L'ire qu'ont soulevée ces images n'a pas laissé de glace le Comité de surveillance des activités de renseignement de sécurité. Au cours des derniers mois, cet organisme, composé de cinq membres du Conseil privé, a étudié le processus décisionnel qui a mené à ces interrogatoires.

«Ce que nous avons trouvé, c'est que le SCRS avait des motifs raisonnables d'aller à Guantánamo Bay pour obtenir des renseignements de sécurité. Mais en prenant cette décision, il a omis de prendre en considération l'âge de M. Khadr ainsi que les droits de la personne», a exposé hier Sacha Richard, analyste de recherche du comité.

Le SCRS de glace

Selon le rapport, le SCRS a notamment négligé de prendre en compte les différents rapports médiatiques sur les abus que subissaient les détenus de Guantánamo Bay. «Le comité n'a trouvé aucune preuve que le SCRS ait tenu compte de ces informations lorsqu'il a décidé de s'entretenir avec Khadr», peut-on lire dans le document rendu public hier. Le rapport met notamment en lumière le fait que le SCRS a dérogé à ses propres règles de confidentialité en remettant ses interrogatoires aux autorités américaines.

La question du jeune âge de M. Khadr retient aussi l'attention du comité. «En droit canadien et international, il est notoire que les jeunes peuvent jouir de certains droits fondamentaux en raison de leur statut de mineur. Le comité n'a trouvé aucune preuve que le SCRS a tenu compte de l'âge de Khadr», écrivent les membres du l'organe de supervision.

En conclusion, le comité, que préside l'ancien premier ministre manitobain Gary Filmon, recommande au SCRS de prendre des mesures pour que ses agents prennent davantage compte des droits de la personne dans l'exercice de leur travail «afin de maintenir sa propre crédibilité».

Le SCRS a réagi au rapport en notant qu'il a changé ses pratiques depuis ces interrogatoires. Cependant, le SCRS persiste et signe en affirmant qu'il ne détient aucune preuve fiable selon laquelle Omar Khadr avait été malmené à Guantánamo avant sa rencontre avec les agents canadiens.

Amnistie internationale outrée

Cet énoncé du SCRS a irrité au plus haut point la directrice générale d'Amnistie internationale, Béatrice Vaugrante. «C'est incroyable de jouer à l'autruche comme ça. Les vidéos des interrogatoires sont claires. Les avocats d'Omar Khadr sont clairs. Même le président Obama dit qu'il y a eu des abus!» s'est-elle indignée hier.

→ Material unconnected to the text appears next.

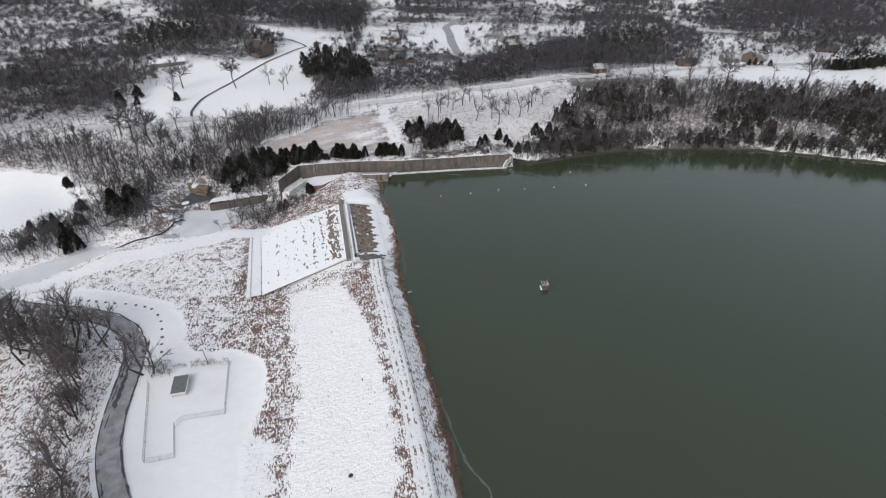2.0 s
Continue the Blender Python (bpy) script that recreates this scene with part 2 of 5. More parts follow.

Elle espère que le gouvernement Harper profitera des recommandations du comité pour émettre des directives «sans équivoque que les droits humains doivent être centraux dans les services de renseignement».

Hier, le ministre de la Sécurité publique, Peter Van Loan, a promis d'étudier attentivement le rapport de 12 pages. Le gouvernement conservateur a été maintes fois critiqué pour son inaction dans l'affaire Khadr. Fils d'un présumé membre de haut rang d'Al-Qaeda, le jeune Canadien, arrêté en Afghanistan alors qu'il était âgé de 15 ans, est le seul ressortissant d'un pays occidental toujours détenu à la base militaire américaine de Guantánamo.